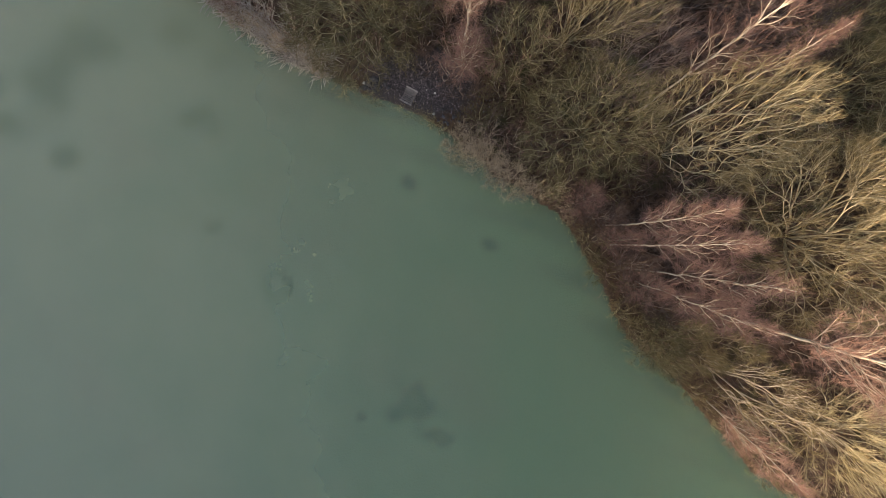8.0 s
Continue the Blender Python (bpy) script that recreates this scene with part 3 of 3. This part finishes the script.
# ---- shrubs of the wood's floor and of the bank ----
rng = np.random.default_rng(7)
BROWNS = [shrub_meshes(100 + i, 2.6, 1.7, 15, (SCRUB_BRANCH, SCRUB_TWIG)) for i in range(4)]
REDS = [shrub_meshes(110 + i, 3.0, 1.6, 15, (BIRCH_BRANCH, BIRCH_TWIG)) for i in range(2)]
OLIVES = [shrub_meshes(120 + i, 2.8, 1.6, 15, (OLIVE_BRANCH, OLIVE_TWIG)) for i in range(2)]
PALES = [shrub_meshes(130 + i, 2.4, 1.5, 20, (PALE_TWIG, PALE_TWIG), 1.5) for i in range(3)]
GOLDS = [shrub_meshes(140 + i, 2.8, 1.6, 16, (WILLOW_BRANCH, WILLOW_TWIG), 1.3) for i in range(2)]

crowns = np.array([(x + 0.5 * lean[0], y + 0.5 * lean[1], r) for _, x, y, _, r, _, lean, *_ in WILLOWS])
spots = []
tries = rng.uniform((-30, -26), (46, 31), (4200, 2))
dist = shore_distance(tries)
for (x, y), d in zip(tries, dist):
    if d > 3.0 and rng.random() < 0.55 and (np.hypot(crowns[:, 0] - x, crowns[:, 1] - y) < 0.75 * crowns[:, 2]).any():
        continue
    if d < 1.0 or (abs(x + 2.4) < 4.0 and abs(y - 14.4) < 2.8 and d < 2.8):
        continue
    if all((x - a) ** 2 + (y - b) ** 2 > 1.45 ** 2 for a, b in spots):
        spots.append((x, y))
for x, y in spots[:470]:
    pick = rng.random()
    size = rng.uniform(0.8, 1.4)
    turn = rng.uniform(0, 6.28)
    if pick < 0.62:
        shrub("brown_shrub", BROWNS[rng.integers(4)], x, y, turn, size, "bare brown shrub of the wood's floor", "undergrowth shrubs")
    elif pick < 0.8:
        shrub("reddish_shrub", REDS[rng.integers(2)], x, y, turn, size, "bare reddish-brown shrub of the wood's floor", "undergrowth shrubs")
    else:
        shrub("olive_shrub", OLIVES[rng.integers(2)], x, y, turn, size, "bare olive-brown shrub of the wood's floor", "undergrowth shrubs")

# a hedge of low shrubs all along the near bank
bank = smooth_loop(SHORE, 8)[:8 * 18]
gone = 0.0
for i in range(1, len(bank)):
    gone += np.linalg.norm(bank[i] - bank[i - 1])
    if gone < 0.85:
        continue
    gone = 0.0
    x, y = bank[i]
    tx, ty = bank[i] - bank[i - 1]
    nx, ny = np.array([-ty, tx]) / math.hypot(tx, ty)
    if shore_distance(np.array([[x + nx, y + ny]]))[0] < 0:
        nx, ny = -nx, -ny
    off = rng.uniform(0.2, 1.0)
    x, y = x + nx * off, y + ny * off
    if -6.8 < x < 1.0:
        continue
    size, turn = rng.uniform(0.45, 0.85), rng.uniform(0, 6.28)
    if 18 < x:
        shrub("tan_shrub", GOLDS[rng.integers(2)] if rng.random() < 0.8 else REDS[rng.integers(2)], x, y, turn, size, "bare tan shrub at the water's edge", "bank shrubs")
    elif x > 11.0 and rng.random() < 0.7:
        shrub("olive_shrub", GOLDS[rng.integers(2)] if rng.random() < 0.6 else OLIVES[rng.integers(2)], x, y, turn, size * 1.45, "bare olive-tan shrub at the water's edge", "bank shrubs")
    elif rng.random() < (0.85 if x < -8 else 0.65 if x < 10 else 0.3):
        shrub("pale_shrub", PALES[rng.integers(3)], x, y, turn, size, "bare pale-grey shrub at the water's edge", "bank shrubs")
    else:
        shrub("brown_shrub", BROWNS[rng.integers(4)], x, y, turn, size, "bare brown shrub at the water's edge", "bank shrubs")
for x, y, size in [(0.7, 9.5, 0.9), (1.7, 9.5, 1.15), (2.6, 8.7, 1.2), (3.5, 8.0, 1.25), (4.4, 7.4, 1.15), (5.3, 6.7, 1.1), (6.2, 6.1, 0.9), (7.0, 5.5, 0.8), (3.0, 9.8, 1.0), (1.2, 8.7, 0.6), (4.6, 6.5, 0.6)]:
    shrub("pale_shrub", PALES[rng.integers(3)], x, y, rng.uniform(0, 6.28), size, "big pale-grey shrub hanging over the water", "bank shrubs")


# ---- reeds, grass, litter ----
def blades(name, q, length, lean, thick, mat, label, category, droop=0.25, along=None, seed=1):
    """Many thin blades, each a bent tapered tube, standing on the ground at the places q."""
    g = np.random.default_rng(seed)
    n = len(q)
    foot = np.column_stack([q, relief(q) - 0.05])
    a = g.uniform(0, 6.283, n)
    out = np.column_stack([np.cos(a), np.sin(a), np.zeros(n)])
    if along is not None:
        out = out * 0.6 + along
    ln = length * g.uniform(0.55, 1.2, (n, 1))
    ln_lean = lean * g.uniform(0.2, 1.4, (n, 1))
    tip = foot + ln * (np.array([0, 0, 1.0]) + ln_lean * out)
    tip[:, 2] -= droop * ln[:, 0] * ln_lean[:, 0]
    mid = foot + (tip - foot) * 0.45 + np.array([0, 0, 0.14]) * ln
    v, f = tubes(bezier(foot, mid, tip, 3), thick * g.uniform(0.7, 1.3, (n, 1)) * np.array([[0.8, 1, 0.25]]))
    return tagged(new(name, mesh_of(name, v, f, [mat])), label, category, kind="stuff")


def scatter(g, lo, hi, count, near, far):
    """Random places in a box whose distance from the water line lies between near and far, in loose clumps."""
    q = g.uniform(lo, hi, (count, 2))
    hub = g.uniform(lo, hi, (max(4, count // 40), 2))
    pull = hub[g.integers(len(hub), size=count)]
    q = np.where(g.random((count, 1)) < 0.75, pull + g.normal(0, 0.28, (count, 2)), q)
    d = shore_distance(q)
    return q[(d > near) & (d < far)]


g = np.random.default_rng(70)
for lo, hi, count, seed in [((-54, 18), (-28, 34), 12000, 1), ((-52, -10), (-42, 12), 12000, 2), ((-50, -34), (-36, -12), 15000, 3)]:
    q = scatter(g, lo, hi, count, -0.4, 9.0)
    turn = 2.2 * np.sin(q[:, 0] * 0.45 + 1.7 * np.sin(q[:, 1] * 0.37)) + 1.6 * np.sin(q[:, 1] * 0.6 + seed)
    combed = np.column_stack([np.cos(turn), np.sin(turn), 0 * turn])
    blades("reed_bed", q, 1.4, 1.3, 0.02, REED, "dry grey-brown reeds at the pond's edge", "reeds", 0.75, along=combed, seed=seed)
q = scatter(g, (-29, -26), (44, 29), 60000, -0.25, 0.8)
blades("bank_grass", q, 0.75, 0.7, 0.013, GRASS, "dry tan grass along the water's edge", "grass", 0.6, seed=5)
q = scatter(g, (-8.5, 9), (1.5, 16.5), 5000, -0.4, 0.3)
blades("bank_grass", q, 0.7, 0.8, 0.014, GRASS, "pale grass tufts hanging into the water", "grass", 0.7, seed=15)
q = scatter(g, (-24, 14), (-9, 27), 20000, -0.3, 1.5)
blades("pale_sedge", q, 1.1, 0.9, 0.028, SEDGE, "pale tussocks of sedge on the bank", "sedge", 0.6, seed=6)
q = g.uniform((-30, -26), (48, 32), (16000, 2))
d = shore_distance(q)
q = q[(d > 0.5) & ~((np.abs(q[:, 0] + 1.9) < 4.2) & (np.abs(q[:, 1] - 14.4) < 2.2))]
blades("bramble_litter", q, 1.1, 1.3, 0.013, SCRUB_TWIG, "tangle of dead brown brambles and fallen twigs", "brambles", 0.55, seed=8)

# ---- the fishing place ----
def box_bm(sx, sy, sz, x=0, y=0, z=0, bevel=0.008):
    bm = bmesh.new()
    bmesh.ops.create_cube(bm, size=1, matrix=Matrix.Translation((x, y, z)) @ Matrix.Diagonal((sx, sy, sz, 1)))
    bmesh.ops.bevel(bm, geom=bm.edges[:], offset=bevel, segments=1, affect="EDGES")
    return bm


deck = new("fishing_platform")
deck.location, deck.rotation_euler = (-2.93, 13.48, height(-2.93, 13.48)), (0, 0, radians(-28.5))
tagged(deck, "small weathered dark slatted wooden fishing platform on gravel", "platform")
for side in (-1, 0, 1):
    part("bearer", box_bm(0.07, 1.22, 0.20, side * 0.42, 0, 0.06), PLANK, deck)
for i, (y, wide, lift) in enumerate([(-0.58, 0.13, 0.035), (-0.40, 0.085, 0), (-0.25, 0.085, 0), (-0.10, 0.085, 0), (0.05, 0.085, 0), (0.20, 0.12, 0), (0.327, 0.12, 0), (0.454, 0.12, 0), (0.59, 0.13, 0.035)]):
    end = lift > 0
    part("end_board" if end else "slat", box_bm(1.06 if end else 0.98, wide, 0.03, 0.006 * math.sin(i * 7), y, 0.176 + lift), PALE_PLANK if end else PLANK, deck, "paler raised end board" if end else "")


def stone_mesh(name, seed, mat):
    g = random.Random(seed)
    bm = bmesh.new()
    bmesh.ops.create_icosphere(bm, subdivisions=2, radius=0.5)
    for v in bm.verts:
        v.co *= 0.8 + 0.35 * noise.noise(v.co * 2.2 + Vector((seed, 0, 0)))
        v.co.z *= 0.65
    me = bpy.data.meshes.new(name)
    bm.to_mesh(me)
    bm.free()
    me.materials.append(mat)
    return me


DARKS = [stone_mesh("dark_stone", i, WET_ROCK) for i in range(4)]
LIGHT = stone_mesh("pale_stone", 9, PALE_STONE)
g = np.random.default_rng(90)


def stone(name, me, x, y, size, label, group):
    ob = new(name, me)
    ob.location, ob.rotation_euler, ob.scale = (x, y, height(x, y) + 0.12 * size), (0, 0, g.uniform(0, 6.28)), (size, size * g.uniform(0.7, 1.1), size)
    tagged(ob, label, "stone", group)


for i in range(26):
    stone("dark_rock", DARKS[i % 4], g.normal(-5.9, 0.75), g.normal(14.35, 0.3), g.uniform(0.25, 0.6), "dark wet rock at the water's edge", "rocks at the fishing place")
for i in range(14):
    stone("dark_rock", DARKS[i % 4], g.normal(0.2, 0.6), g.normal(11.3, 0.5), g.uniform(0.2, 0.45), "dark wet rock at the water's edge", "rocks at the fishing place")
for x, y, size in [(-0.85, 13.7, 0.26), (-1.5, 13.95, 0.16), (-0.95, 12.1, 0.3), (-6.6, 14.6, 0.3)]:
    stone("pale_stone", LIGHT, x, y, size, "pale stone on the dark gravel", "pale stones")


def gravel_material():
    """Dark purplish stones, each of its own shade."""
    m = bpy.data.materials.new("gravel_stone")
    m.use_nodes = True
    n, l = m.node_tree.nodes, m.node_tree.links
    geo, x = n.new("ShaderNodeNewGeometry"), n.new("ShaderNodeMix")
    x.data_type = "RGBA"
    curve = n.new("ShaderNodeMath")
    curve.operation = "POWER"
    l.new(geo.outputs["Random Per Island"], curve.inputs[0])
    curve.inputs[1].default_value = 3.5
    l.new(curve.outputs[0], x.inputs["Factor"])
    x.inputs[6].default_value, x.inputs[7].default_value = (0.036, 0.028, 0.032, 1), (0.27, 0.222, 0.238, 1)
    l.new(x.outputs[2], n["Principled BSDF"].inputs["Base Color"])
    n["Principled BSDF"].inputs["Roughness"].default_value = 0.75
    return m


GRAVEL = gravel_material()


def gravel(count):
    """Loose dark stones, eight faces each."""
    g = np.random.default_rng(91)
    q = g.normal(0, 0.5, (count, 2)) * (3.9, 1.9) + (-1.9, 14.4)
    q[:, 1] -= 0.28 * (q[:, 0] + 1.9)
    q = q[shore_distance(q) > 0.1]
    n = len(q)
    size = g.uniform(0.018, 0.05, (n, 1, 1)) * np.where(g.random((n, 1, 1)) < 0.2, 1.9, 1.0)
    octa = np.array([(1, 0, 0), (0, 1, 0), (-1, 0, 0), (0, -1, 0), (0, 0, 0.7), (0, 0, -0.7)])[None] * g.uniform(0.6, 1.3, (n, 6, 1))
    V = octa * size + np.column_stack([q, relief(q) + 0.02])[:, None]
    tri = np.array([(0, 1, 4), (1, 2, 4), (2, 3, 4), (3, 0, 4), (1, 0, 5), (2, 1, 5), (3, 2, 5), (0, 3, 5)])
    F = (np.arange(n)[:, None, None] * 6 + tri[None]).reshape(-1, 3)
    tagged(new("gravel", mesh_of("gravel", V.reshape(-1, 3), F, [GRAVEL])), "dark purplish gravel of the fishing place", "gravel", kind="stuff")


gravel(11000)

########################################

**Exercise goal:**
With all pictures left out, please transcribe exactly the lines from the start of the material through the line with "olive-brown shrub of".

**Exercise result:**
8.0 s
Continue the Blender Python (bpy) script that recreates this scene with part 3 of 3. This part finishes the script.
# ---- shrubs of the wood's floor and of the bank ----
rng = np.random.default_rng(7)
BROWNS = [shrub_meshes(100 + i, 2.6, 1.7, 15, (SCRUB_BRANCH, SCRUB_TWIG)) for i in range(4)]
REDS = [shrub_meshes(110 + i, 3.0, 1.6, 15, (BIRCH_BRANCH, BIRCH_TWIG)) for i in range(2)]
OLIVES = [shrub_meshes(120 + i, 2.8, 1.6, 15, (OLIVE_BRANCH, OLIVE_TWIG)) for i in range(2)]
PALES = [shrub_meshes(130 + i, 2.4, 1.5, 20, (PALE_TWIG, PALE_TWIG), 1.5) for i in range(3)]
GOLDS = [shrub_meshes(140 + i, 2.8, 1.6, 16, (WILLOW_BRANCH, WILLOW_TWIG), 1.3) for i in range(2)]

crowns = np.array([(x + 0.5 * lean[0], y + 0.5 * lean[1], r) for _, x, y, _, r, _, lean, *_ in WILLOWS])
spots = []
tries = rng.uniform((-30, -26), (46, 31), (4200, 2))
dist = shore_distance(tries)
for (x, y), d in zip(tries, dist):
    if d > 3.0 and rng.random() < 0.55 and (np.hypot(crowns[:, 0] - x, crowns[:, 1] - y) < 0.75 * crowns[:, 2]).any():
        continue
    if d < 1.0 or (abs(x + 2.4) < 4.0 and abs(y - 14.4) < 2.8 and d < 2.8):
        continue
    if all((x - a) ** 2 + (y - b) ** 2 > 1.45 ** 2 for a, b in spots):
        spots.append((x, y))
for x, y in spots[:470]:
    pick = rng.random()
    size = rng.uniform(0.8, 1.4)
    turn = rng.uniform(0, 6.28)
    if pick < 0.62:
        shrub("brown_shrub", BROWNS[rng.integers(4)], x, y, turn, size, "bare brown shrub of the wood's floor", "undergrowth shrubs")
    elif pick < 0.8:
        shrub("reddish_shrub", REDS[rng.integers(2)], x, y, turn, size, "bare reddish-brown shrub of the wood's floor", "undergrowth shrubs")
    else:
        shrub("olive_shrub", OLIVES[rng.integers(2)], x, y, turn, size, "bare olive-brown shrub of the wood's floor", "undergrowth shrubs")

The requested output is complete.